TORONTO -- Ontario's education ministry has backed off from a controversial daycare proposal as well as a pause it had put on admissions to schools for deaf, blind and severely learning disabled students.
Education Minister Liz Sandals said Wednesday that the government received "extensive" feedback on proposed new daycare regulations and they will not be implemented as posted.
The ministry will take another look, after there were concerns raised about new child-care age brackets and staff-to-child ratios, Sandals said.
"It's clear there's a number of concerns and there's more work to do," she said.
Sandals also announced Wednesday that the government is resuming the 2016-17 admissions process for schools for students with severe learning disabilities as well as those for deaf and blind students.

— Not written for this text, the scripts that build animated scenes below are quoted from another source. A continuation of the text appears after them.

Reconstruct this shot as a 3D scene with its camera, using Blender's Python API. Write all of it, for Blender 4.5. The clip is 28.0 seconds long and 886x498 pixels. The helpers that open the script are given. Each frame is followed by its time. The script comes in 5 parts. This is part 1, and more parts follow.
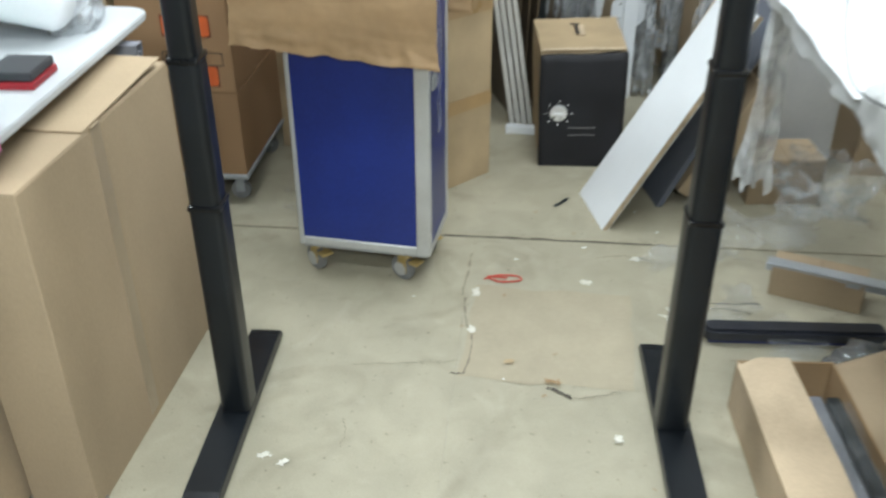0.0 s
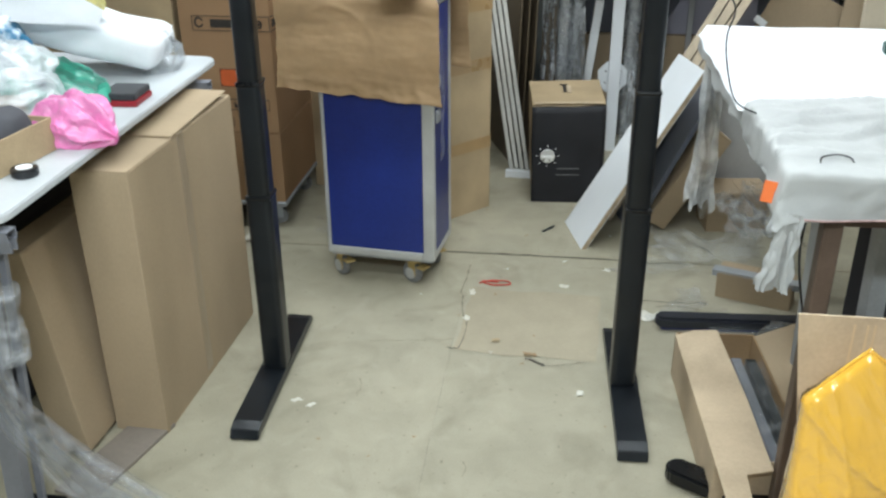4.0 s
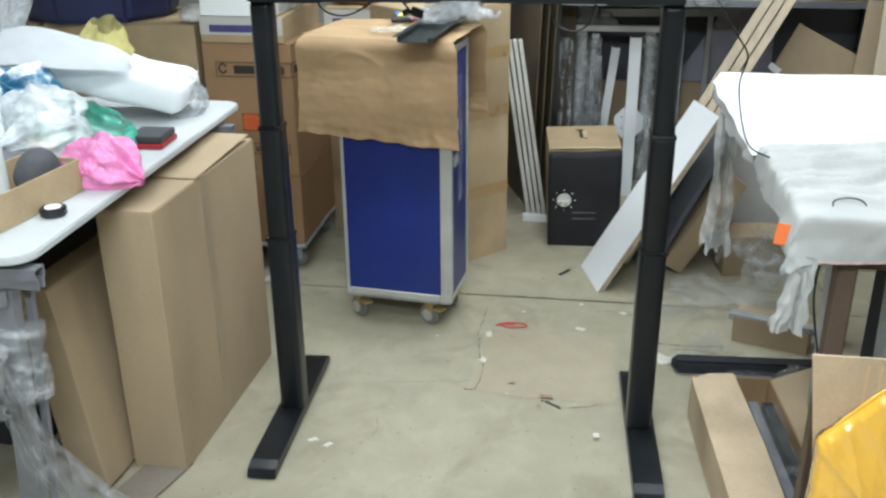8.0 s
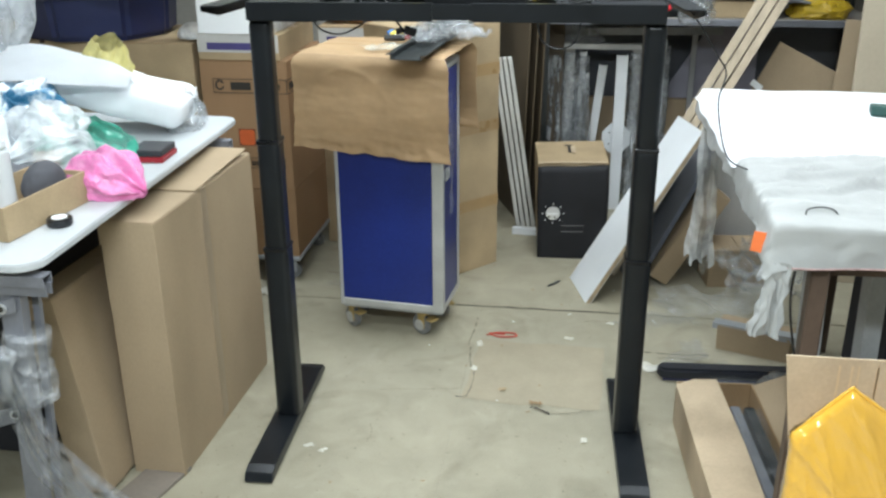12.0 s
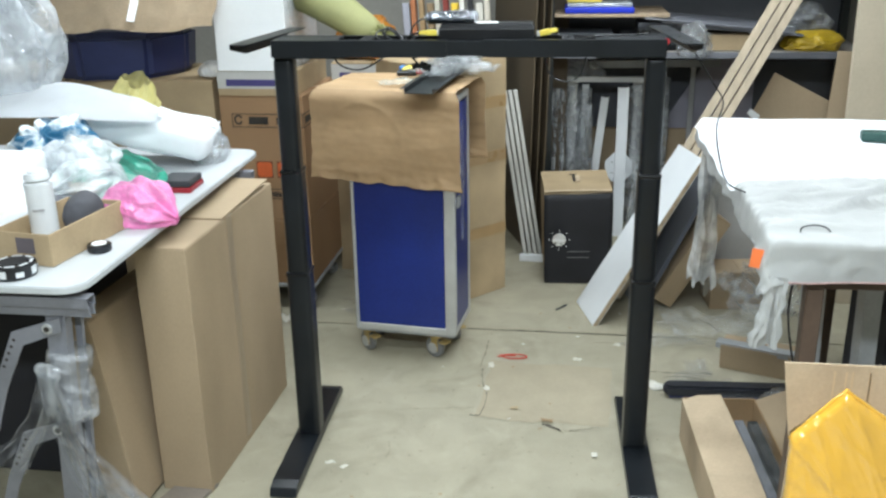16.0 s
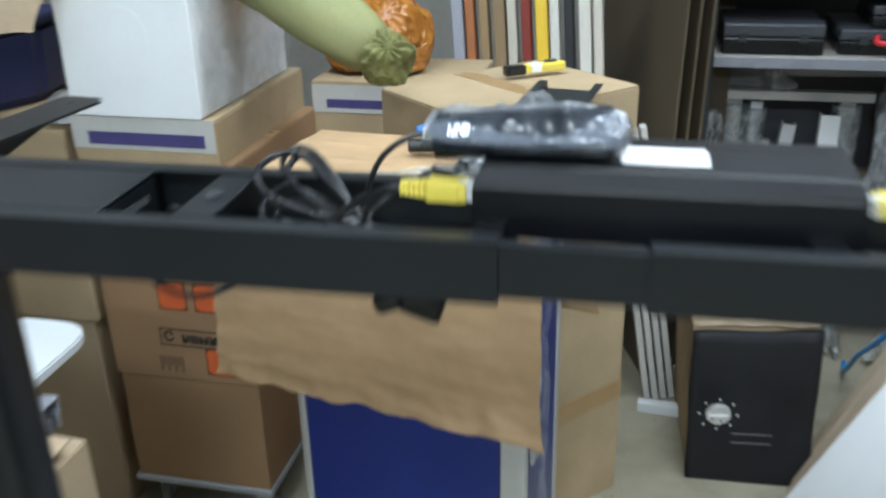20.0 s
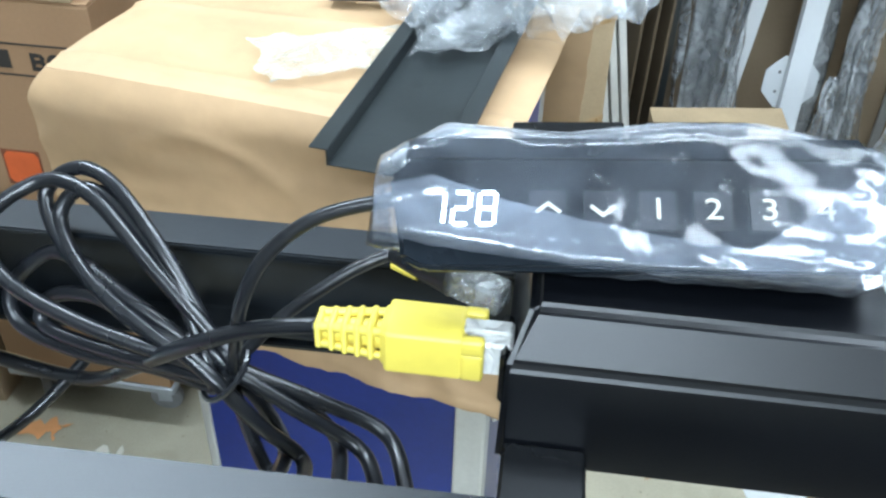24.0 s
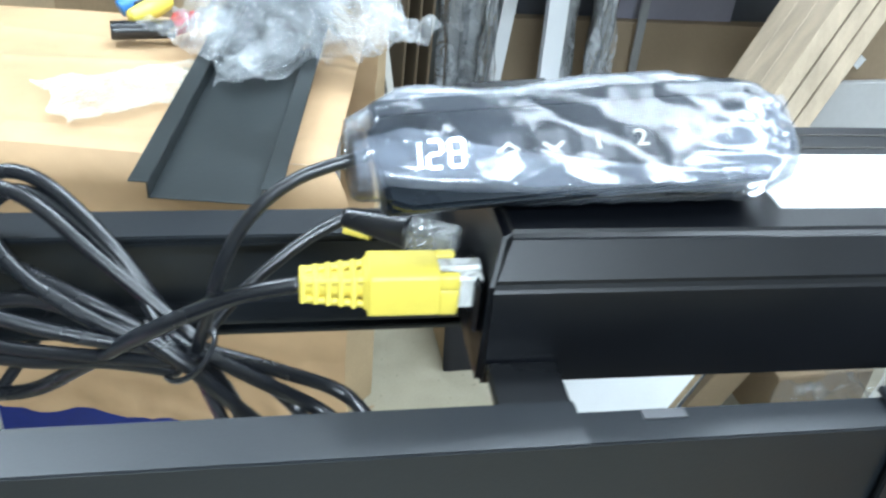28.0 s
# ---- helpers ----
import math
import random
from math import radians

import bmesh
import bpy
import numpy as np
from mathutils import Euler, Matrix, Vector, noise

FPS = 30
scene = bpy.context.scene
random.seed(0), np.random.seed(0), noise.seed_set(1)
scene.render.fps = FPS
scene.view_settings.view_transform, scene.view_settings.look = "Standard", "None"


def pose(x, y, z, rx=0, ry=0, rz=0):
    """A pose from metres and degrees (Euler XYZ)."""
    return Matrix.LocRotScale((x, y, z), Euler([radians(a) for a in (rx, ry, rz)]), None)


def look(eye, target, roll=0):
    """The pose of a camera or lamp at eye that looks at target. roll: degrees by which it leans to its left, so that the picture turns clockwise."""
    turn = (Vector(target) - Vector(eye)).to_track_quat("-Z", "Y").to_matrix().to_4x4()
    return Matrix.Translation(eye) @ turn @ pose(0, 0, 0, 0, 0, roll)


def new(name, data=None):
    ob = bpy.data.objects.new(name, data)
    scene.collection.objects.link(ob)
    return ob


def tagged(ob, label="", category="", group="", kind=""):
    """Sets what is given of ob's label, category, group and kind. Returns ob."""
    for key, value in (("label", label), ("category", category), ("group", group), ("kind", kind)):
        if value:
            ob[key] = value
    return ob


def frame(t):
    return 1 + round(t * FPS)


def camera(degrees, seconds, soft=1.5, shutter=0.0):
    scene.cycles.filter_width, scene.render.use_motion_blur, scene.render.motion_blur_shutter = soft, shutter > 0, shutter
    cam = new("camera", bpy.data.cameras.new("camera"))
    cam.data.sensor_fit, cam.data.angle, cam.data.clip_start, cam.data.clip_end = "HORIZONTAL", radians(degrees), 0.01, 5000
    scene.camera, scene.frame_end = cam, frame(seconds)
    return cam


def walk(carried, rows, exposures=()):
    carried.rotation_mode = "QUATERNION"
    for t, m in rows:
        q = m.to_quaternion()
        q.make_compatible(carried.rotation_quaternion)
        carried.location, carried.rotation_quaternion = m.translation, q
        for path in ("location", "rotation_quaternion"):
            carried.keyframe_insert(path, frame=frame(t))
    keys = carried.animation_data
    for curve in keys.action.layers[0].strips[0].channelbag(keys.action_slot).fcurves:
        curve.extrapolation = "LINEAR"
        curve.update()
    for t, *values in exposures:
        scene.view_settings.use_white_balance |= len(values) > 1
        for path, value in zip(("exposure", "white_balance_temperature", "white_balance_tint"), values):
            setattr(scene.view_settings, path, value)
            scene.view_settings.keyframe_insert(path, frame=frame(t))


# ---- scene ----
cam = camera(51.5, 28.0, 2.5, 0.9)
PATH = [
    (0, (0.261, 0.103, 1.541), (0.09, 1.804, 0.504), -0.2),
    (0.5, (0.274, -0.126, 1.588), (0.154, 1.623, 0.624), 0.1),
    (1, (0.353, -0.367, 1.579), (0.118, 1.408, 0.687), -1.4),
    (1.5, (0.385, -0.486, 1.574), (0.164, 1.274, 0.649), -0.5),
    (2, (0.396, -0.5, 1.582), (0.151, 1.277, 0.698), -0.3),
    (2.5, (0.402, -0.502, 1.583), (0.177, 1.272, 0.688), -0.0),
    (3, (0.417, -0.499, 1.586), (0.187, 1.284, 0.709), -0.4),
    (3.5, (0.412, -0.519, 1.584), (0.184, 1.267, 0.714), -0.3),
    (5.5, (0.414, -0.56, 1.586), (0.127, 1.236, 0.754), -0.7),
    (6, (0.414, -0.568, 1.586), (0.125, 1.232, 0.764), -0.6),
    (6.5, (0.418, -0.57, 1.585), (0.132, 1.239, 0.782), -0.4),
    (7, (0.42, -0.568, 1.586), (0.146, 1.252, 0.804), -0.7),
    (7.5, (0.42, -0.568, 1.587), (0.145, 1.255, 0.812), -0.5),
    (8, (0.417, -0.573, 1.588), (0.138, 1.25, 0.814), -0.5),
    (8.5, (0.418, -0.577, 1.586), (0.138, 1.248, 0.816), -0.4),
    (9, (0.422, -0.578, 1.588), (0.138, 1.239, 0.803), -0.3),
    (9.5, (0.419, -0.597, 1.587), (0.136, 1.226, 0.815), -0.2),
    (10, (0.417, -0.61, 1.588), (0.132, 1.22, 0.833), 0.3),
    (10.5, (0.421, -0.62, 1.584), (0.149, 1.2, 0.799), 0.3),
    (11, (0.428, -0.624, 1.586), (0.156, 1.196, 0.802), 0.1),
    (11.5, (0.432, -0.636, 1.593), (0.161, 1.198, 0.841), -0.1),
    (13.5, (0.407, -0.75, 1.622), (0.172, 1.099, 0.897), -1.1),
    (14, (0.415, -0.765, 1.621), (0.181, 1.091, 0.914), -1.1),
    (14.5, (0.411, -0.779, 1.624), (0.17, 1.08, 0.926), -1.1),
    (15, (0.404, -0.787, 1.622), (0.152, 1.076, 0.938), -0.8),
    (15.5, (0.407, -0.795, 1.624), (0.143, 1.069, 0.949), -1.0),
    (16, (0.41, -0.804, 1.622), (0.141, 1.061, 0.951), -1.0),
    (16.5, (0.398, -0.81, 1.621), (0.136, 1.058, 0.955), -0.8),
    (17, (0.402, -0.808, 1.624), (0.14, 1.062, 0.965), -0.9),
    (17.5, (0.394, -0.717, 1.617), (0.186, 1.163, 0.968), -0.9),
    (18, (0.369, -0.39, 1.617), (0.178, 1.463, 0.89), -0.8),
    (18.5, (0.385, -0.047, 1.6), (0.077, 1.811, 0.927), -0.2),
    (19, (0.267, 0.388, 1.576), (-0.039, 2.245, 0.898), 0.1),
    (19.3, (0.246, 0.637, 1.586), (-0.006, 2.469, 0.824), 0.4),
    (19.5, (0.213, 0.8, 1.552), (-0.095, 2.625, 0.793), -0.6),
    (20, (0.157, 1.185, 1.562), (-0.269, 2.964, 0.757), -1.4),
    (20.5, (0.071, 1.448, 1.537), (-0.319, 3.188, 0.632), -2.1),
    (21, (0.048, 1.59, 1.513), (-0.288, 3.229, 0.417), -0.3),
    (21.5, (0.051, 1.644, 1.501), (-0.327, 3.209, 0.315), -0.9),
    (23.5, (0.038, 1.615, 1.51), (-0.172, 3.208, 0.318), 2.7),
    (24, (0.042, 1.607, 1.514), (-0.177, 3.189, 0.313), 1.6),
    (24.5, (0.052, 1.636, 1.501), (-0.146, 3.235, 0.315), 1.6),
    (25, (0.102, 1.648, 1.511), (-0.158, 3.223, 0.306), -1.4),
    (25.5, (0.111, 1.645, 1.513), (-0.215, 3.191, 0.288), -3.2),
    (26, (0.104, 1.64, 1.517), (-0.244, 3.168, 0.274), -3.4),
    (26.5, (0.023, 1.604, 1.516), (-0.101, 3.2, 0.317), 2.6),
    (27, (-0.051, 1.571, 1.514), (0.232, 3.194, 0.38), 9.4),
    (27.5, (-0.038, 1.563, 1.501), (0.261, 3.203, 0.395), 6.3),
    (28, (-0.019, 1.565, 1.503), (0.266, 3.212, 0.405), 5.3),
]
LIGHTING = [(0, 0.27, 6330, 10), (1, 0.18, 6330, 10), (2, 0.07, 6330, 10), (3, 0.06, 6330, 10), (10, 0.12, 6300, 10), (17, 0.2, 6250, 10), (19, 0.15, 6050, 10), (20, 0.0, 5900, 9), (21, -0.05, 5800, 8), (21.7, 0.1, 5600, 8), (24, 0.66, 5680, 8), (25, 0.47, 5480, 8), (26, 0.36, 5500, 8), (27, 0.6, 5680, 8), (28, 0.74, 5720, 8)]
walk(cam, [(t, look(eye, target, roll)) for t, eye, target, roll in PATH], LIGHTING)

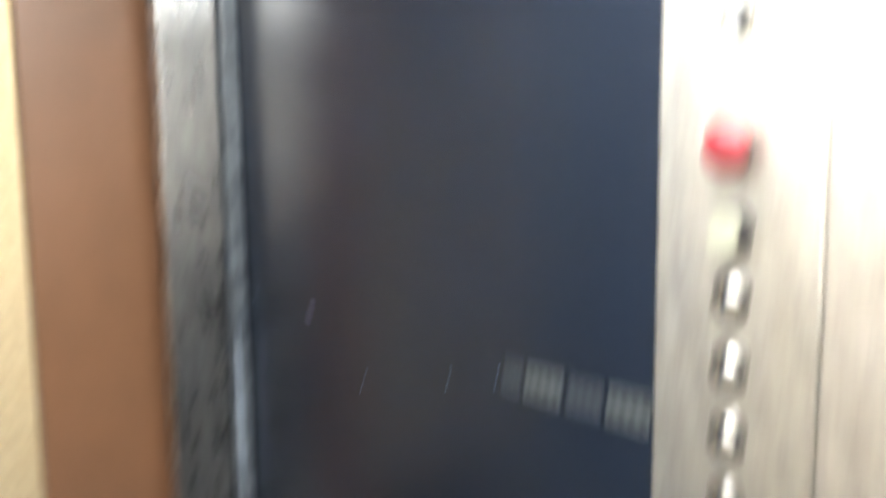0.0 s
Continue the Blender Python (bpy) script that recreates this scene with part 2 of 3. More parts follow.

The schools, called provincial and demonstration schools, had stopped accepting admissions while the Liberal government consulted on their future, which parents and families took as a sign they would be closed.
Sandals said the admissions process will now resume for one school year, but no final decisions have been made about the schools.
"I'm still concluding meetings, we're still analyzing all the input from the consultations, so in terms of what are the results of the consultation process, we have not completed that yet," she said. "No decisions have been made."
Her announcement came a day before parents, staff and students of affected schools were set to rally at the Ontario legislature.
NDP critic Lisa Gretzky praised the efforts of school supporters, who have been vocally lobbying for them to stay open, but said what they really need is a hard commitment from the government.
"I think that the minister not committing to keeping provincial and demonstration schools open beyond 2016-17 is a concern," she said.
Progressive Conservative Todd Smith, who has two of the schools in his eastern Ontario riding, said the schools provide a much-needed service for their students.
"These are some of our most vulnerable kids and these are programs that work," he said. "In the face of all of these families that are going to be here at Queen's Park tomorrow for the protest (the minister) comes out at the 11th hour with this kind of announcement, it just seems like a desperate move on behalf of a desperate government."